Welcome!
My name is Shahriar Golchin, and I’m a final-year PhD candidate in the Department of Computer Science at the University of Arizona, advised by Prof. Mihai Surdeanu. Previously, I was a Machine Learning Scientist Intern at Walmart Global Tech and Harvard Medical School. I received my MSc and BSc in Electrical Engineering, Communication Systems, from Tarbiat Modares University and University of Zanjan, respectively, both with first-class honor.
My research interests include Natural Language Processing, Large Language Models (LLMs), and Machine/Deep Learning. My PhD research focuses on the issue of data contamination (data leakage) within LLMs. I’m particularly interested in developing methods that can detect data contamination in fully black-box settings. Currently, I’m working on Machine Unlearning techniques to fix the issue of data contamination.
News
Mar 4, 2024: Awarded Outstanding Graduate Scholarship by the Department of Computer Science, University of Arizona.
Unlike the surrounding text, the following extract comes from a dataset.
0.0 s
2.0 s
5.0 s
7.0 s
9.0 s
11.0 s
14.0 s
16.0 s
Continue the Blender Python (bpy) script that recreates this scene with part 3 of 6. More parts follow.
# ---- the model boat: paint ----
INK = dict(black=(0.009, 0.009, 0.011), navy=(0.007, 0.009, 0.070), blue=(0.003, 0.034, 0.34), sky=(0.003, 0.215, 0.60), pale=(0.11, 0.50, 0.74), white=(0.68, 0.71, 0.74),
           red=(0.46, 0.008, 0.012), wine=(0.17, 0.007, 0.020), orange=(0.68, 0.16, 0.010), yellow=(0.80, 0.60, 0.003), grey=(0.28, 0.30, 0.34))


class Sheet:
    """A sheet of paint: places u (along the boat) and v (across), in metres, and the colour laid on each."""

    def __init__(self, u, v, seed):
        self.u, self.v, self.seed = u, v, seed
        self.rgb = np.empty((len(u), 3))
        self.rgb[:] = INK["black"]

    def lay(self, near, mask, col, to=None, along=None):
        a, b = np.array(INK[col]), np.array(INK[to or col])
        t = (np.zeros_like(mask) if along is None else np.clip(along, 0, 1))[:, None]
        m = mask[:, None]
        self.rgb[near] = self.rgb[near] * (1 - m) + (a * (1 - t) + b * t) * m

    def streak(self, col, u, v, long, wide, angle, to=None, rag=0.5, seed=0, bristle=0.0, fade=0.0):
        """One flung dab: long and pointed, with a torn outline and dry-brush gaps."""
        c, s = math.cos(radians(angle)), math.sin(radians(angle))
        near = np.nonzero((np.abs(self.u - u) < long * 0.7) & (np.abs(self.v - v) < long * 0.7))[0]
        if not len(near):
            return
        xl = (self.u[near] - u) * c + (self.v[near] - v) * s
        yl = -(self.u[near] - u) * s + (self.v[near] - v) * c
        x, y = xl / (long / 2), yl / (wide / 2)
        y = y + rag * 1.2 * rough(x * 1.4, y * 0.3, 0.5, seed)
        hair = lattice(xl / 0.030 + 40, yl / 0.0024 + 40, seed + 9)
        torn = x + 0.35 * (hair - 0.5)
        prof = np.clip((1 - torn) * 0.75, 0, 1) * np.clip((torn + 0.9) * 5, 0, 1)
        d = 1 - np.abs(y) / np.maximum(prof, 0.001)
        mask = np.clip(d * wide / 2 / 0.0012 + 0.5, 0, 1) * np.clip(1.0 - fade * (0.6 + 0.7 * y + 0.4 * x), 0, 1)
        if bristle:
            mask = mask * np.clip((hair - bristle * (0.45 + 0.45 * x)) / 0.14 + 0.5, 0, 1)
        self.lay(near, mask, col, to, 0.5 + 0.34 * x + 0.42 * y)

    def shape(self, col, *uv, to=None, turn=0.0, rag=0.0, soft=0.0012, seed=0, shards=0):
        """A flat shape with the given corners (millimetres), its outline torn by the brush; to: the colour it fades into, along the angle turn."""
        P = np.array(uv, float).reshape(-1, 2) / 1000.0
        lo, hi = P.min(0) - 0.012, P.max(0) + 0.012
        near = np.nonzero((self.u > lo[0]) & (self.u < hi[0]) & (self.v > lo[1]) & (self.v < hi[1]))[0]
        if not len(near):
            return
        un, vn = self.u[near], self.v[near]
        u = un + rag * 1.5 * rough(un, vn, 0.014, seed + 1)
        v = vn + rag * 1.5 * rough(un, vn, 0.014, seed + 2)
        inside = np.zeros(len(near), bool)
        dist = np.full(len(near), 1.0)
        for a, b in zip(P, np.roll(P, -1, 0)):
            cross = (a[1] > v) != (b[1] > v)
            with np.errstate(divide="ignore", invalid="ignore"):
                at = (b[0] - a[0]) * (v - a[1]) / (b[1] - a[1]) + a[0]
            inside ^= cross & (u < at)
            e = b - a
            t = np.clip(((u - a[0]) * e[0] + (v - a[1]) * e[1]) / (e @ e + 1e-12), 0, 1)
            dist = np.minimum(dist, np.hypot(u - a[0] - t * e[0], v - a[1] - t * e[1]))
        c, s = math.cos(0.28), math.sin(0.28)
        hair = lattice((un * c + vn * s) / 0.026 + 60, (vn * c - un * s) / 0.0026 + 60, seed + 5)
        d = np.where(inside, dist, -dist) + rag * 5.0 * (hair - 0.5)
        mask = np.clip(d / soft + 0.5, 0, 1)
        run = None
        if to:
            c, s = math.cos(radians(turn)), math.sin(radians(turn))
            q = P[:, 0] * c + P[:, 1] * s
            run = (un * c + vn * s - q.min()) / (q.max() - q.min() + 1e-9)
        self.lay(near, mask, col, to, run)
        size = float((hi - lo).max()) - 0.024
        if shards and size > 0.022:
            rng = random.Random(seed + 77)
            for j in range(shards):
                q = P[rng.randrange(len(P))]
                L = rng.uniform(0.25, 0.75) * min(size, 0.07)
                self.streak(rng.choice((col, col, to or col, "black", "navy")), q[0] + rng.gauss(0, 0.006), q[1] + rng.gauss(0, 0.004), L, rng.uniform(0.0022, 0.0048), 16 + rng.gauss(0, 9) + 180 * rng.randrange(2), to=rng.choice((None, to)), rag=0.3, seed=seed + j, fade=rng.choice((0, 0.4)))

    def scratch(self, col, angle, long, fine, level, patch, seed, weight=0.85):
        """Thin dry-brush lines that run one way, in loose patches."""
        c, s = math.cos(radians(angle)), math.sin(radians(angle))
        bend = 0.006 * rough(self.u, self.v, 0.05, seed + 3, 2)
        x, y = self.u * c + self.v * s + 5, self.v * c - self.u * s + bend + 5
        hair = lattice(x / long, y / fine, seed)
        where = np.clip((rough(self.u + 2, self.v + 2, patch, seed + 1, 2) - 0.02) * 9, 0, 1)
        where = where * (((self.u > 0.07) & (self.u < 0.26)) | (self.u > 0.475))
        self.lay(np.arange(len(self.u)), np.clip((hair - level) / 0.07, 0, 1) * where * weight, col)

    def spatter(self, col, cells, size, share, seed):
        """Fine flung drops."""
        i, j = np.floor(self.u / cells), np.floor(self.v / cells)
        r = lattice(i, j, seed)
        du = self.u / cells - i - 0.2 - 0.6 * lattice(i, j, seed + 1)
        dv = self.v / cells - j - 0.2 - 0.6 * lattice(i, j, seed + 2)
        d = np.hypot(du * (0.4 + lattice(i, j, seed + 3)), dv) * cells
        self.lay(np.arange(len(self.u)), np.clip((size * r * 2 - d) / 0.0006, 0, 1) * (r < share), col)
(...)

Mar 1, 2024: Awarded Galileo Circle Scholarship by the College of Science, University of Arizona.
Jan 15, 2024: Time Travel in LLMs: Tracing Data Contamination in Large Language Models accepted at ICLR 2024 as a Spotlight paper!
Selected Publications
(For a full list of all publications, please see my Google Scholar page.)
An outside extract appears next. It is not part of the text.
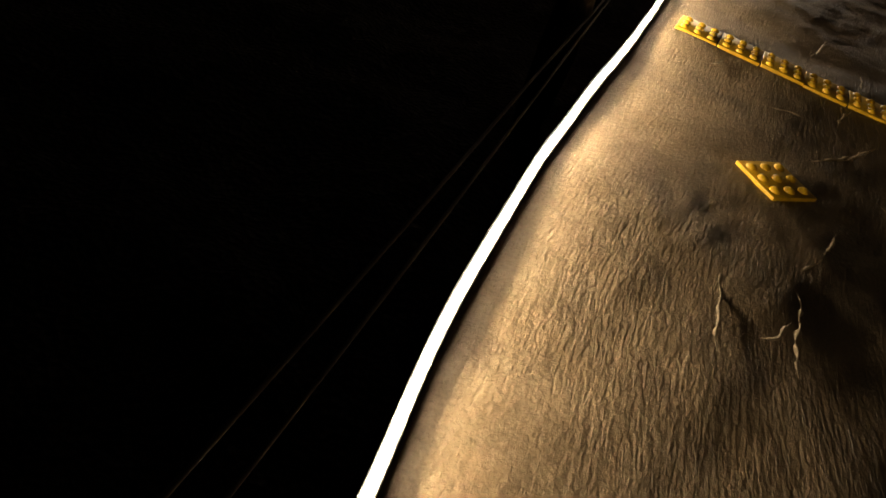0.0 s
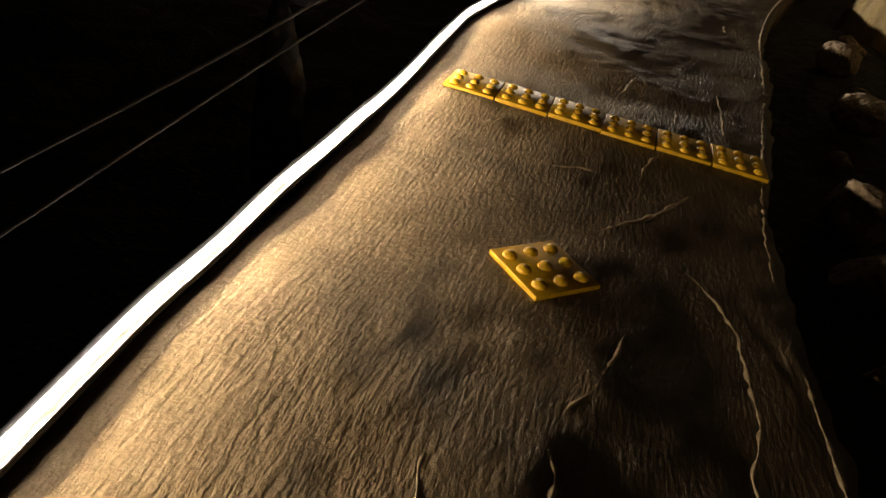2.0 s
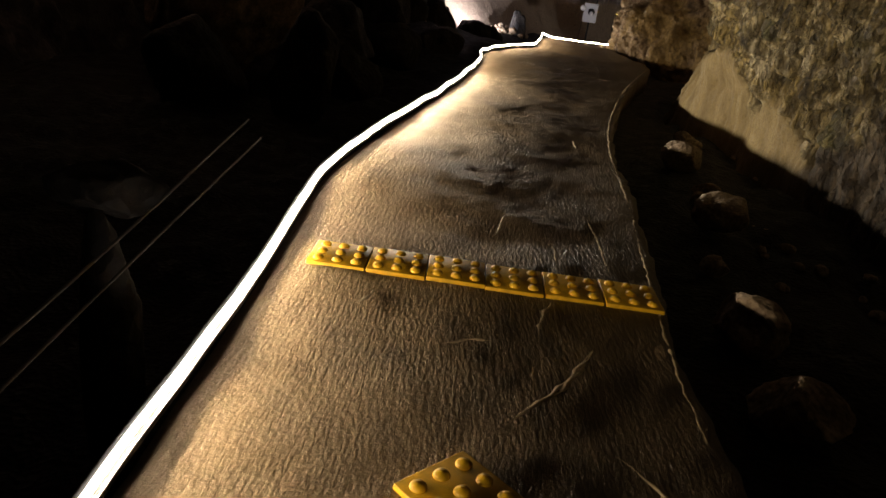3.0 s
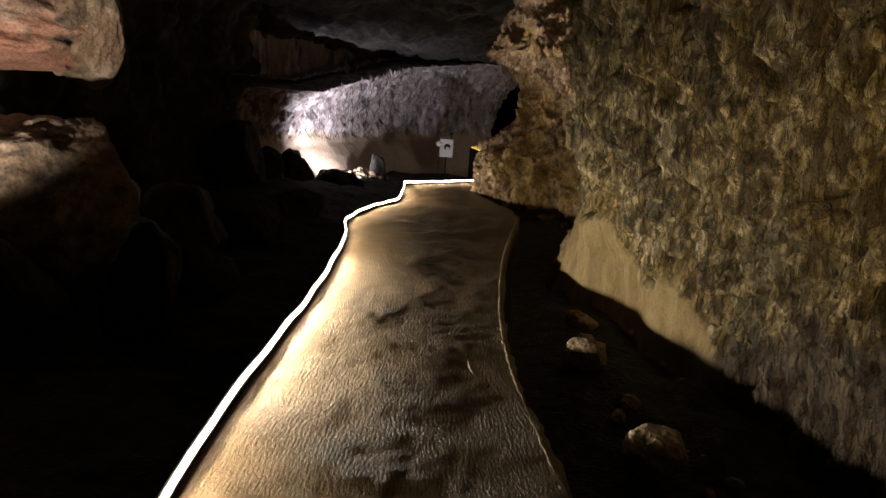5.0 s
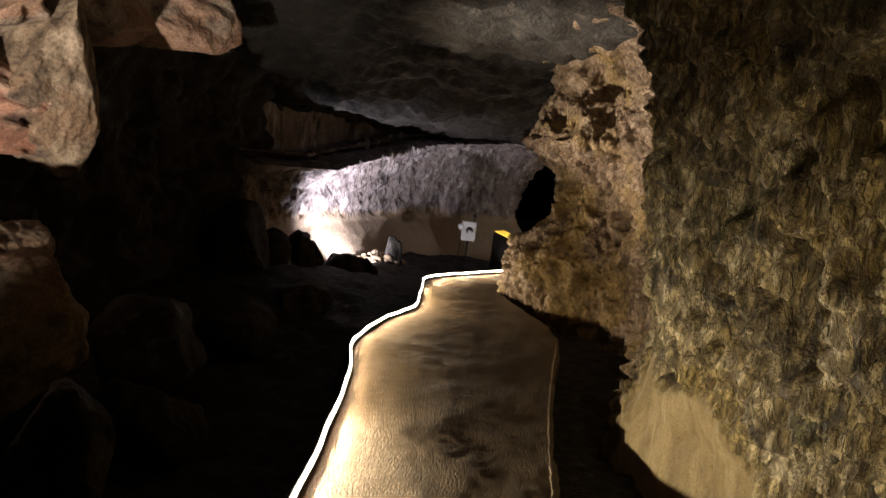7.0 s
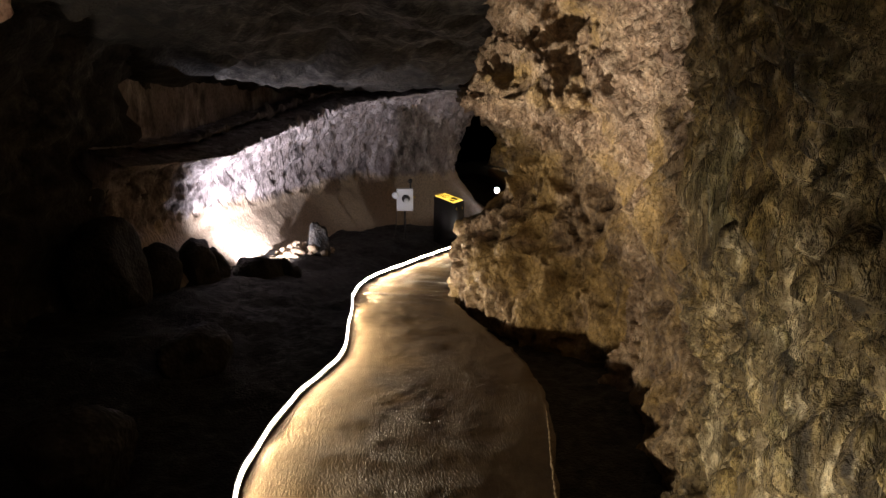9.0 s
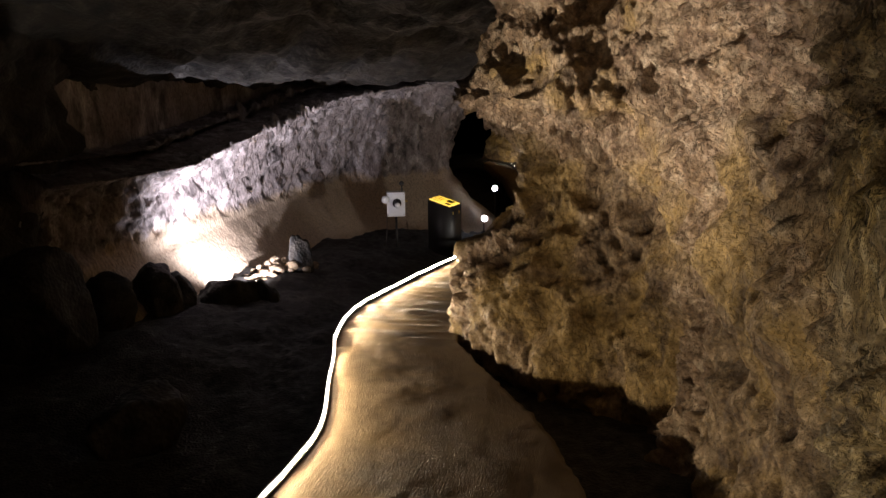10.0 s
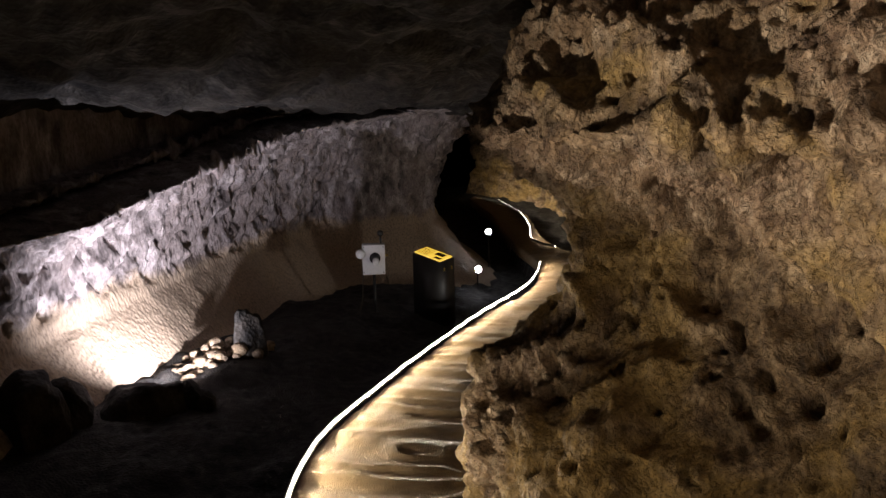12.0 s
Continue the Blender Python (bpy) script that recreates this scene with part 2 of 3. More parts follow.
PANEL = glow("yellow_lit_panel", (1.0, 0.62, 0.05), 0.9)
LENS = glow("lamp_lens", (0.95, 0.93, 1.0), 60)
CEMENT = plain("pale_cement", (0.42, 0.33, 0.21), 0.6, 0, 0.45, 60)
PROFILE = plain("dark_led_profile", (0.05, 0.045, 0.04), 0.5)
CABLE = plain("dull_cable", (0.055, 0.046, 0.036), 0.5)


# ---- geometry tools ----
def mesh_object(name, bm, material, parent=None, smooth=True):
    me = bpy.data.meshes.new(name)
    bm.to_mesh(me)
    bm.free()
    if smooth:
        me.shade_smooth()
    me.materials.append(material)
    ob = new(name, me)
    ob.parent = parent
    return ob


def part(name, bm, material, parent, label="", smooth=True):
    ob = mesh_object(name, bm, material, parent, smooth)
    return tagged(ob, label) if label else ob


def grid_object(name, pts, material, uv=None, cap=None):
    """A sheet from an array of points (rows x columns x 3), thickened by a plain back sheet at the offset cap."""
    r, c, _ = pts.shape
    verts = pts.reshape(-1, 3)
    i = np.arange(r * c).reshape(r, c)
    q = np.stack((i[:-1, :-1], i[:-1, 1:], i[1:, 1:], i[1:, :-1]), -1).reshape(-1, 4)
    faces = q
    if cap is not None:
        back = pts + cap
        verts = np.concatenate((verts, back.reshape(-1, 3)))
        n = r * c
        rim = np.concatenate((i[0, :], i[1:, -1], i[-1, -2::-1], i[-2:0:-1, 0]))
        nxt = np.roll(rim, -1)
        faces = np.concatenate((q, q[:, ::-1] + n, np.stack((rim, rim + n, nxt + n, nxt), -1)))
    me = bpy.data.meshes.new(name)
    me.from_pydata(verts.tolist(), [], faces.tolist())
    me.shade_smooth()
    if uv is not None:
        layer = me.uv_layers.new(name="along")
        flat = uv.reshape(-1, 2)
        loops = np.empty(len(me.loops), dtype=np.int32)
        me.loops.foreach_get("vertex_index", loops)
        layer.data.foreach_set("uv", flat[loops % len(flat)].astype(np.float32).ravel())
    me.materials.append(material)
    return new(name, me)


def lattice(i, seed):
    """Three random numbers in -1..1 for each whole point i."""
    k = i.astype(np.int64)
    h = (k[..., 0] * 73856093) ^ (k[..., 1] * 19349663) ^ (k[..., 2] * 83492791) ^ (seed * 2654435761)
    out = []
    for m in (0x9E3779B1, 0x85EBCA6B, 0xC2B2AE35):
        g = (h * m) & 0xFFFFFFFF
        g = ((g ^ (g >> 15)) * 0x2C1B3C6D) & 0xFFFFFFFF
        out.append(((g ^ (g >> 12)) & 0xFFFF) / 32767.5 - 1)
    return np.stack(out, -1)


def swell(p, seed=0):
    """Smooth gradient noise, about -0.7..0.7, for an array of points."""
    i = np.floor(p)
    f = p - i
    w = f * f * f * (f * (f * 6 - 15) + 10)
    out = np.zeros(p.shape[:-1])
    for c in itertools.product((0, 1), repeat=3):
        c = np.array(c)
        k = np.prod(np.where(c, w, 1 - w), -1)
        out += k * (lattice(i + c, seed) * (f - c)).sum(-1)
    return out


def cells(p, seed=0):
    """Distances to the nearest and second nearest of scattered points."""
    i = np.floor(p)
    a = np.full(p.shape[:-1], 9.0)
    b = a.copy()
    for c in itertools.product((-1, 0, 1), repeat=3):
        j = i + np.array(c)
        d = np.linalg.norm(j + 0.5 + 0.45 * lattice(j, seed) - p, axis=-1)
        b = np.minimum(b, np.maximum(a, d))
        a = np.minimum(a, d)
    return a, b


def step_up(x, lo, hi):
    t = np.clip((x - lo) / (hi - lo), 0, 1)
    return t * t * (3 - 2 * t)


def sheet_normals(pts):
    n = np.cross(np.gradient(pts, axis=0), np.gradient(pts, axis=1))
    return n / (np.linalg.norm(n, axis=2, keepdims=True) + 1e-9)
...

Time Travel in LLMs: Tracing Data Contamination in Large Language Models
Shahriar Golchin, Mihai Surdeanu
ICLR 2024 — Spotlight Paper (notable top 5%) [Featured in The New Stack, March 2024]
Data Contamination Quiz: A Tool to Detect and Estimate Contamination in Large Language Models
Shahriar Golchin, Mihai Surdeanu
Preprint available on arXiv [Featured in The New Stack, March 2024]
Do not Mask Randomly: Effective Domain-adaptive Pre-training by Masking In-domain Keywords
Shahriar Golchin, Mihai Surdeanu, Nazgol Tavabi, Ata Kiapour
ACL 2023 the 8th Workshop on Representation Learning for NLP (RepL4NLP)
A Natural Language Processing Pipeline to Study Disparities in Cannabis Use and Documentation Among Children and Young Adults: A Survey of 21 Years of Electronic Health Records
Nazgol Tavabi, Marium Raza, Mallika Singh, Shahriar Golchin, Harsev Singh, Grant Hogue, Ata Kiapour
Nature Digital Medicine
Building Large-scale Registries from Unstructured Clinical Notes Using a Low-resource Natural Language Processing Pipeline
Nazgol Tavabi, James Pruneski, Shahriar Golchin, Mallika Singh, Ryan Sanborn, Benton Heyworth, Amir Kimia, Ata Kiapour
Artificial Intelligence in Medicine